Of course, there are various factors that may have resulted in the defensive unit not pushing up properly. It was very late in the game which means the defence will have been very tired, therefore, it may have just been lazy on their part not to step up. Alternatively, it could’ve been a lack of concentration which probably came as a result of tiredness creeping in. Although we can recognise these factors it’s no excuse for the defence to makes such a basic error as you have to make sure you defend with intensity and concentrate until the final whistle. It’s also not the first time the Liverpool defence has failed to push up in this kind of scenario which is why we still struggle to defend crosses as effectively as we should.
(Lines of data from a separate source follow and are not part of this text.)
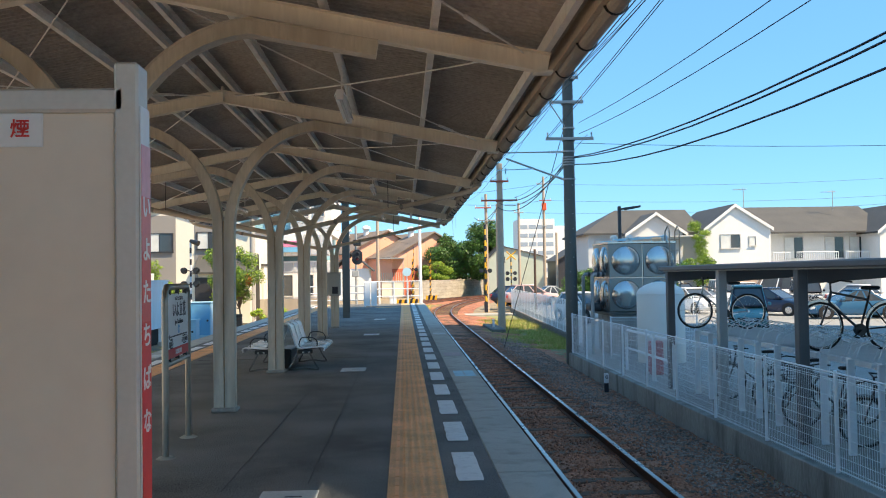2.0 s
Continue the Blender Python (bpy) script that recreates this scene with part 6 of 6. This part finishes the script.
# ---------- parked cars ----------
def car(m, label, paint, kind="hatch"):
    """A parked car: local x forward, wheels on z = 0."""
    t = thing("car", label, "car", group="parked cars", at=m)
    L, W, H, hood, cab0, cab1 = {"hatch": (4.2, 1.72, 1.5, 0.92, -1.85, 0.95), "sedan": (4.6, 1.75, 1.45, 0.90, -1.35, 0.95), "van": (4.6, 1.72, 1.98, 1.08, -2.2, 1.75), "kei": (3.4, 1.48, 1.85, 1.05, -1.65, 1.25), "suv": (4.5, 1.82, 1.62, 1.02, -2.0, 0.95)}[kind]
    h = L / 2
    # lower body: cross sections along the length, with a rising shoulder and rounded ends
    secs = [(-h, 0.46, 0.72, 0.74), (-h + 0.06, 0.34, hood - 0.08, 0.86), (-h + 0.2, 0.27, hood + 0.0, 0.95), (-h + 0.6, 0.2, hood + 0.03, 1.0), (-h * 0.4, 0.19, hood + 0.03, 1.0), (0.2, 0.19, hood + 0.01, 1.0), (cab1 - 0.1, 0.19, hood - 0.01, 1.0), (h - 0.95, 0.2, hood - 0.06, 0.99), (h - 0.5, 0.22, hood - 0.13, 0.96), (h - 0.2, 0.25, hood - 0.22, 0.89), (h - 0.06, 0.3, hood - 0.33, 0.8), (h, 0.40, hood - 0.44, 0.70)]
    bm = B()
    rings = []
    for x, zb, zt, wf in secs:
        w = W / 2 * wf
        rings.append([bm.verts.new((x, w * q, zb + (zt - zb) * f)) for q, f in ((-0.86, 0.0), (-0.97, 0.12), (-1.0, 0.42), (-0.985, 0.72), (-0.93, 0.92), (-0.8, 1.0), (-0.4, 1.03), (0.4, 1.03), (0.8, 1.0), (0.93, 0.92), (0.985, 0.72), (1.0, 0.42), (0.97, 0.12), (0.86, 0.0))])
    for r0, r1 in zip(rings, rings[1:]):
        for j in range(14):
            bm.faces.new((r0[j], r0[(j + 1) % 14], r1[(j + 1) % 14], r1[j]))
    bm.faces.new(rings[0][::-1])
    bm.faces.new(rings[-1])
    body = part("body", bm, paint, t, smooth=True)
    # dark wheel arches
    for s in (-1, 1):
        for wx in (-h + 0.78, h - 0.82):
            bm = B()
            cone(bm, (wx, s * (W / 2 - 0.05), 0.33), (wx, s * (W / 2 + 0.004), 0.33), 0.37, 0.37, 20)
            part("wheel_arch", bm, RUBBER, body)
    # greenhouse: dark glass volume, roof and pillars in the body colour
    rake_f, rake_r = (0.95, 0.6) if kind in ("hatch", "suv") else (0.95, 0.85) if kind == "sedan" else (0.45, 0.12)
    wb, wt = W / 2 * 0.91, W / 2 * 0.72
    bm = B()
    lo = [(cab0, -wb), (cab1, -wb), (cab1, wb), (cab0, wb)]
    hi = [(cab0 + rake_r, -wt), (cab1 - rake_f, -wt), (cab1 - rake_f, wt), (cab0 + rake_r, wt)]
    a = [bm.verts.new((x, y, hood - 0.03)) for x, y in lo]
    c = [bm.verts.new((x, y, H - 0.05)) for x, y in hi]
    for j in range(4):
        bm.faces.new((a[j], a[(j + 1) % 4], c[(j + 1) % 4], c[j]))
    bm.faces.new(c)
    bm.faces.new(a[::-1])
    cabin = part("cabin", bm, INK, t)
    for j in range(4):
        p, q, u, v = (Vector((*lo[j], hood - 0.03)), Vector((*lo[(j + 1) % 4], hood - 0.03)), Vector((*hi[(j + 1) % 4], H - 0.05)), Vector((*hi[j], H - 0.05)))
        out = (q - p).cross(u - q).normalized() * 0.006
        for f0, f1 in (((0.06, 0.94),) if j in (1, 3) else ((0.04, 0.36), (0.40, 0.66), (0.70, 0.95))):
            bm = B()
            fill(bm, [p.lerp(q, f0).lerp(v.lerp(u, f0), 0.08) + out, p.lerp(q, f1).lerp(v.lerp(u, f1), 0.08) + out, p.lerp(q, f1).lerp(v.lerp(u, f1), 0.92) + out, p.lerp(q, f0).lerp(v.lerp(u, f0), 0.92) + out], out)
            part("window", bm, GLASS, cabin)
    bm = B()
    soft_box(bm, cab0 + rake_r - 0.12, cab1 - rake_f + 0.12, -wt - 0.04, wt + 0.04, H - 0.09, H, 0.045, 3)
    part("roof", bm, paint, t, smooth=True)
    for s in (-1, 1):
        for f in (0.0, 0.38, 0.68, 1.0):
            x0, x1 = cab0 + (cab1 - cab0) * f, cab0 + rake_r + (cab1 - rake_f - cab0 - rake_r) * f
            bm = B()
            sweep(bm, [(x0, s * (wb + 0.004), hood - 0.04), (x1, s * (wt + 0.004), H - 0.05)], [(-0.035, -0.015), (0.035, -0.015), (0.035, 0.015), (-0.035, 0.015)], up=Vector((0, 1, 0)))
            part("pillar", bm, paint, t)
        bm = B()
        soft_box(bm, h - 0.35, h - 0.08, s * W * 0.36 - 0.16, s * W * 0.36 + 0.16, hood - 0.42, hood - 0.27, 0.03)
        part("headlight", bm, CERAMIC, t)
        bm = B()
        soft_box(bm, -h - 0.01, -h + 0.1, s * W * 0.36 - 0.1, s * W * 0.36 + 0.1, 0.6, 0.85, 0.02)
        part("tail_light", bm, RED, t)
        bm = B()
        soft_box(bm, cab1 - 0.35, cab1 - 0.15, s * (W / 2 + 0.06) - 0.07, s * (W / 2 + 0.06) + 0.07, hood, hood + 0.14, 0.03)
        part("mirror", bm, paint, t)
        for wx in (-h + 0.78, h - 0.82):
            bm = B()
            cone(bm, (wx, s * (W / 2 - 0.19), 0.31), (wx, s * (W / 2 + 0.01), 0.31), 0.31, 0.30, 20)
            tyre = part("wheel", bm, RUBBER, t, "black tyre")
            bm = B()
            cone(bm, (wx, s * (W / 2 + 0.005), 0.31), (wx, s * (W / 2 + 0.02), 0.31), 0.2, 0.18, 14)
            part("rim", bm, CHROME, tyre)
    bm = B()
    soft_box(bm, h - 0.12, h + 0.01, -W * 0.3, W * 0.3, 0.42, 0.60, 0.02)
    part("grille", bm, BLACKSTEEL, t)
    bm = B()
    soft_box(bm, h + 0.0, h + 0.02, -0.165, 0.165, 0.38, 0.54, 0.004)
    pl = part("plate", bm, SIGNWHITE, t)
    bm = B()
    box(bm, h + 0.0205, h + 0.022, -0.12, 0.12, 0.41, 0.47)
    part("plate_bar", bm, INK, pl)
    return t


def paint(name, c):
    return material(name, c, 0.25, vary=0.03, spec=0.6)


PW, PB, PN, PK, PS, PT, PP = paint("white car paint", (0.78, 0.78, 0.78)), paint("blue car paint", (0.04, 0.13, 0.24)), paint("navy car paint", (0.015, 0.03, 0.07)), paint("black car paint", (0.015, 0.015, 0.018)), paint("silver car paint", (0.48, 0.49, 0.5)), paint("teal car paint", (0.12, 0.30, 0.33)), paint("pale pink car paint", (0.6, 0.42, 0.40))
car(pose(9.35, 46.2, LOT, 0, 0, -70), "white hatchback parked behind the mesh fence", PW, "hatch")
for x, y, yaw, p, k, lab in (
    (14.3, 38.0, -110, PT, "kei", "small teal car behind the bicycle rack"), (20.4, 49.5, -50, PN, "hatch", "dark navy car with bright front lamps"),
    (25.8, 57.0, -110, PK, "van", "black van in the car park"), (29.5, 57.0, 15, PW, "sedan", "white saloon in the car park"), (28.2, 66.0, 168, PW, "van", "white minibus in the car park"),
    (24.6, 63.5, -75, PS, "suv", "silver car in the car park"), (22.6, 63.0, -100, PW, "kei", "white light van in the car park"), (17.2, 53.0, -75, PW, "hatch", "white car near the water tank"),
    (20.8, 66.5, -80, PK, "suv", "black car before the terrace"),
    (34.5, 57.0, 5, PW, "hatch", "white car before the terrace"), (22.4, 45.0, 172, PB, "sedan", "blue car facing the bicycle rack"), (10.2, 70.5, 10, PP, "suv", "pale pink estate car by the crossing"), (12.4, 73.5, 8, PS, "sedan", "pale silver car by the crossing"), (9.4, 74.5, 0, PN, "hatch", "navy car behind the pale estate"), (17.8, 66.0, -30, PB, "kei", "blue car beside the hedge")):
    car(pose(x, y, LOT, 0, 0, yaw), lab, p, k)
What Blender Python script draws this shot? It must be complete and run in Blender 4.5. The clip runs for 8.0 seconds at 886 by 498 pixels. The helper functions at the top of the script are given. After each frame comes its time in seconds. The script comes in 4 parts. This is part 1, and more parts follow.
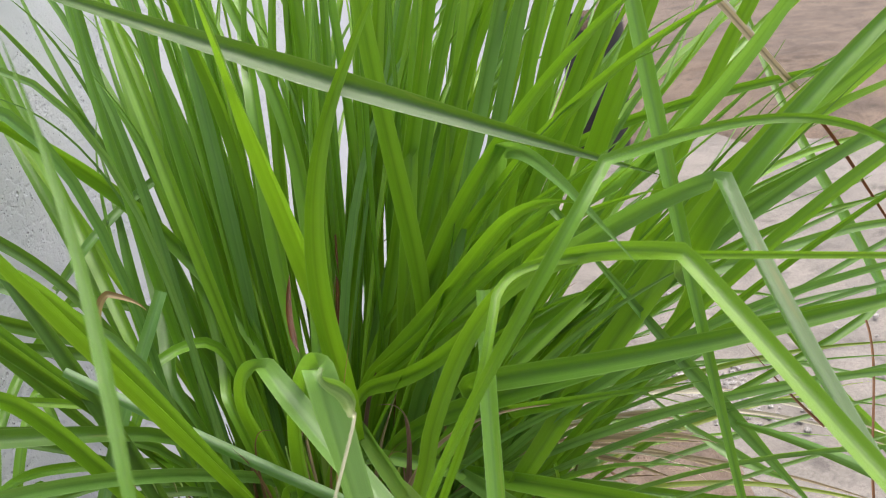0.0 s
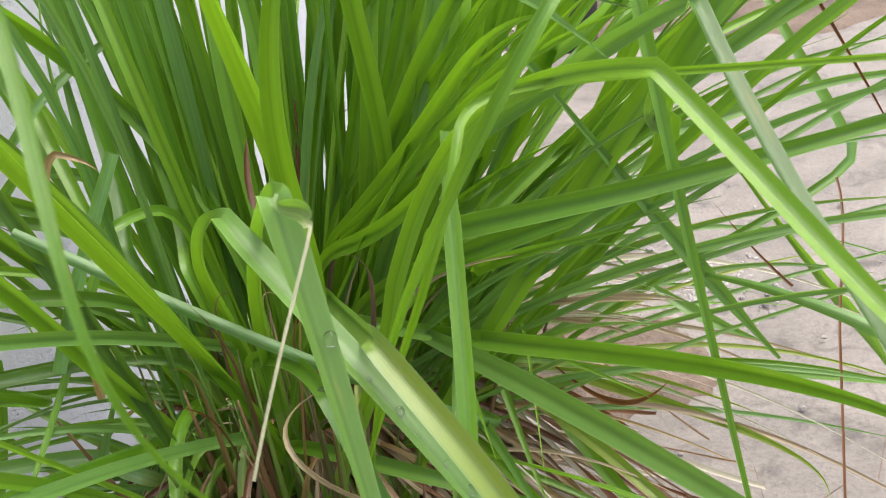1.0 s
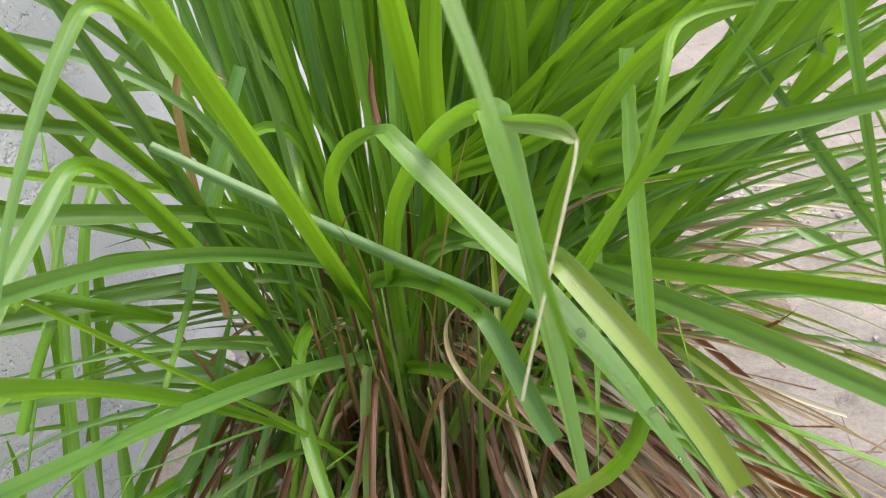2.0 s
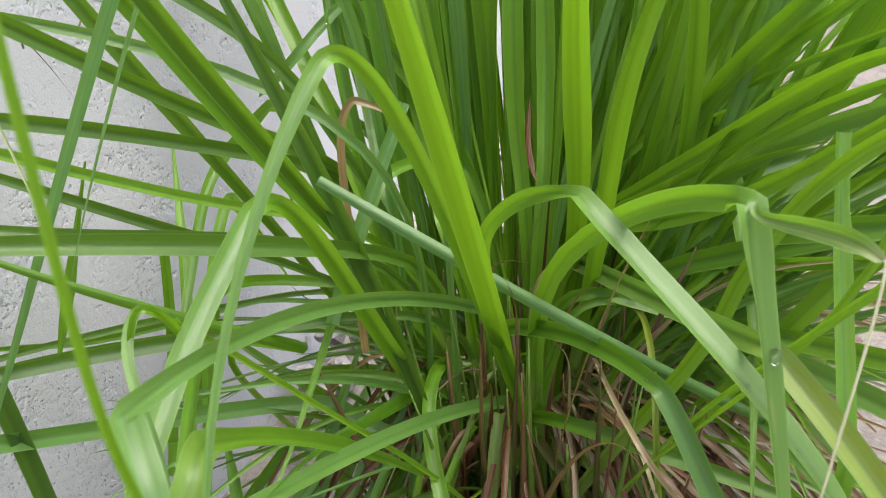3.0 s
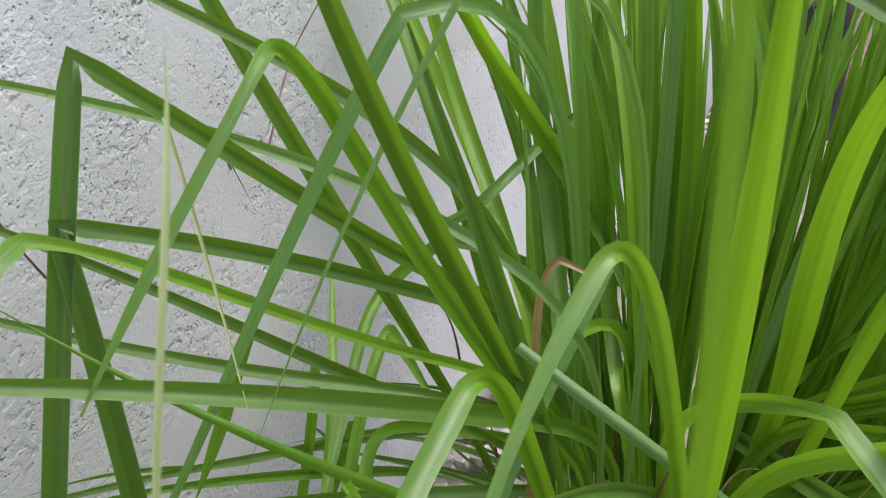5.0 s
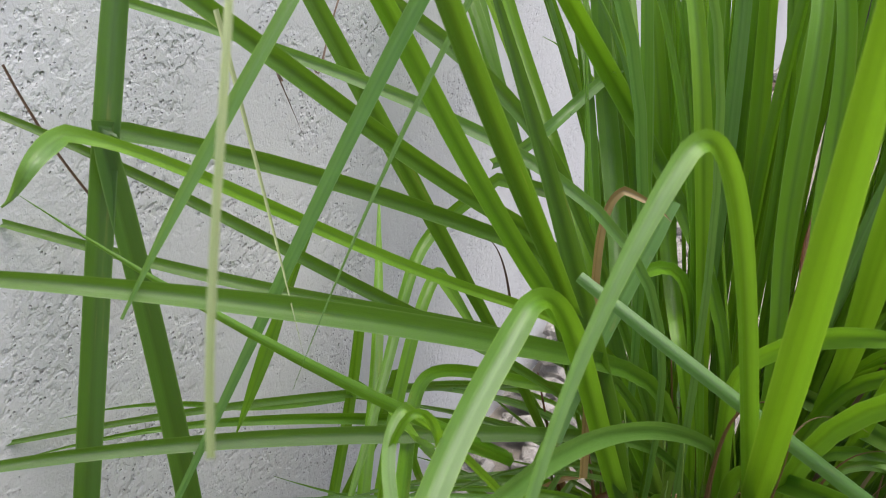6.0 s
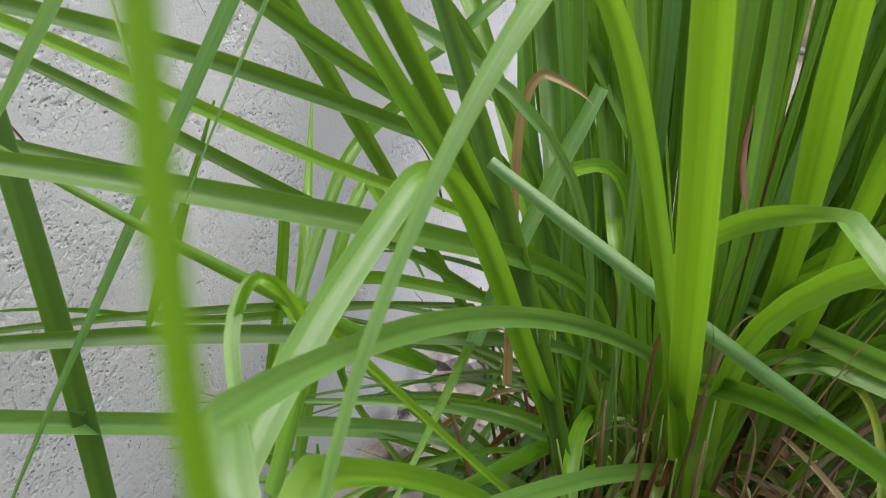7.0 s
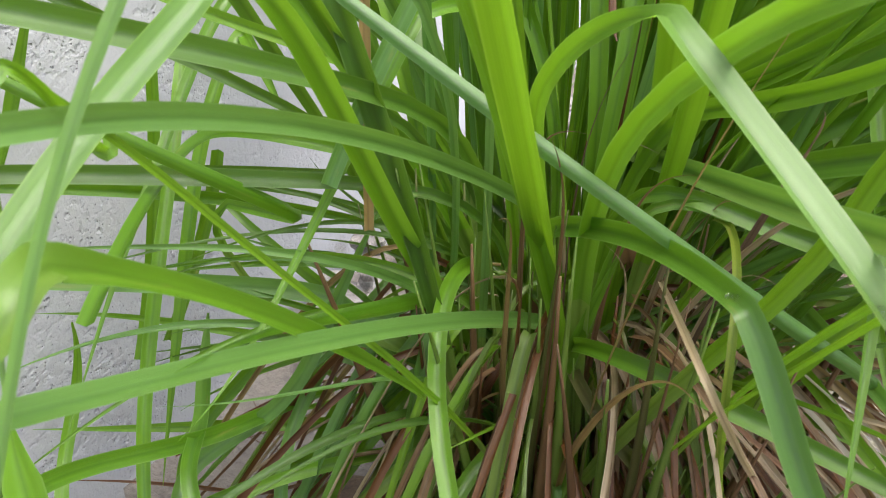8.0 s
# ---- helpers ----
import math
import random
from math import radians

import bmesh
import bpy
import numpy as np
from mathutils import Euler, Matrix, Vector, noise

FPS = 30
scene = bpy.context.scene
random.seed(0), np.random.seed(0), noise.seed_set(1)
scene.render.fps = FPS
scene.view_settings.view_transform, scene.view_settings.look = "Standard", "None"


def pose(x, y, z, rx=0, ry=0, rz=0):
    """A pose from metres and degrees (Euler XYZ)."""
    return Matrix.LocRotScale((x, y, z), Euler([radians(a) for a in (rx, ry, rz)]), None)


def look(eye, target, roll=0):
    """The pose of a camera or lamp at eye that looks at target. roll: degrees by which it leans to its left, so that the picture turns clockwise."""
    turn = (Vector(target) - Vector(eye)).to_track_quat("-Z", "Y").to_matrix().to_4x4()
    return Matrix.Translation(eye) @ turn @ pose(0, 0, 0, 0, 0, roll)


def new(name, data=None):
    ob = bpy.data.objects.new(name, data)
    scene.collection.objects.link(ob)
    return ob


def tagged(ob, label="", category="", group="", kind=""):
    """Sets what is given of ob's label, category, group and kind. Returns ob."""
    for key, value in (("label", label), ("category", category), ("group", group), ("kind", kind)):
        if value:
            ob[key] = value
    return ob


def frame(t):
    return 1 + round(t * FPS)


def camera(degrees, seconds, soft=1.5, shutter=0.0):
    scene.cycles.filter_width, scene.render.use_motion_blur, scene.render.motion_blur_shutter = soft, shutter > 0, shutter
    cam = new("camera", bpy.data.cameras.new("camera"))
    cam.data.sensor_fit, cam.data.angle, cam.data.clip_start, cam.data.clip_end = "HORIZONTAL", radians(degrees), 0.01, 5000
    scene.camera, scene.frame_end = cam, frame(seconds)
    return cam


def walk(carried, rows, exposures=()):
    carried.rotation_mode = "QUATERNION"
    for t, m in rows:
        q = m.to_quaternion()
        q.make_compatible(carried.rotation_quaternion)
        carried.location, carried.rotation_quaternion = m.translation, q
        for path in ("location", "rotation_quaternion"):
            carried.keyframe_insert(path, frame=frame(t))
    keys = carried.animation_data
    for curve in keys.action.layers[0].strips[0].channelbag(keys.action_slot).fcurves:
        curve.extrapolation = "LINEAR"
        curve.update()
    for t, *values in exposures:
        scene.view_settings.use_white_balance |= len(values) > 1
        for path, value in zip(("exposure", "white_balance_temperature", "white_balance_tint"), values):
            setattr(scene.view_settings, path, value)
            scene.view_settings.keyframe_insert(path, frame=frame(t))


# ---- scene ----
import functools

cam = camera(47.0, 8.0, soft=1.0)
cam.data.dof.use_dof, cam.data.dof.focus_distance, cam.data.dof.aperture_fstop = True, 0.58, 30.0
PATH = [
    (0, (0.1455, -0.5839, 0.5227), (0.1509, 0.3603, 0.1932), -7.68),
    (0.5, (0.1570, -0.5798, 0.5019), (0.1802, 0.3521, 0.1399), -7.89),
    (1, (0.1426, -0.5797, 0.4835), (0.1685, 0.3322, 0.0739), -7.79),
    (1.5, (0.1149, -0.5749, 0.4755), (0.1395, 0.3149, 0.0199), -7.88),
    (1.7, (0.0943, -0.5711, 0.4791), (0.1160, 0.3116, 0.0096), -7.76),
    (2.8, (-0.0028, -0.5482, 0.5057), (0.0019, 0.3301, 0.0276), -3.37),
    (3, (-0.0147, -0.5396, 0.5125), (-0.0128, 0.3416, 0.0397), -2.64),
    (3.5, (-0.0439, -0.5093, 0.5479), (-0.0574, 0.3848, 0.1002), -0.91),
    (4, (-0.0734, -0.4855, 0.5475), (-0.0939, 0.4193, 0.1222), 1.22),
    (4.2, (-0.0806, -0.4821, 0.5476), (-0.1082, 0.4253, 0.1283), 2.03),
    (5.3, (-0.0978, -0.4793, 0.5213), (-0.1639, 0.4365, 0.1252), 3.64),
    (5.5, (-0.1031, -0.4780, 0.5157), (-0.1743, 0.4361, 0.1166), 4.00),
    (6, (-0.1003, -0.4708, 0.4878), (-0.1905, 0.4392, 0.0831), 3.87),
    (6.5, (-0.0863, -0.4624, 0.4713), (-0.1858, 0.4399, 0.0520), 3.49),
    (7, (-0.0534, -0.4486, 0.4479), (-0.1486, 0.4436, 0.0064), 3.26),
    (7.5, (-0.0152, -0.4396, 0.4294), (-0.1101, 0.4371, -0.0422), 2.88),
    (8, (0.0102, -0.4418, 0.4081), (-0.0675, 0.4158, -0.1002), 2.36),
]
walk(cam, [(t, look(eye, target, roll)) for t, eye, target, roll in PATH],
     exposures=((0.0, 1.46), (1.5, 1.74), (3.0, 1.64), (4.0, 1.33), (5.5, 1.28), (6.5, 1.33), (7.5, 1.61), (8.0, 1.83)))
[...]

Overall, it would be unfair to say we have a big problem with defending crosses because we really don’t and we have made improvements – aided by the acquisition of the aerially dominant Virgil Van Dijk. Having said this we do have individuals who make basic errors when defending crosses such as Van Dijk, Gomez and Trent failing to pick up their men. As well as collective mistakes as a defensive unit such as not pushing up when we need to. Although these traits haven’t cost us that many goals this season if we fail to address these mistakes in the summer then it won’t be too long until teams start to recognise our weakness at defending crosses. Let’s hope Klopp and his players learn from our games against Roma & Chelsea otherwise it could cost us a Champions League Final. Real Madrid are one of the best teams in both boxes and I’m sure they’ve identified crossing as an area of defending we struggle with. With Ronaldo and Co on the horizon, we need to start defending crosses better.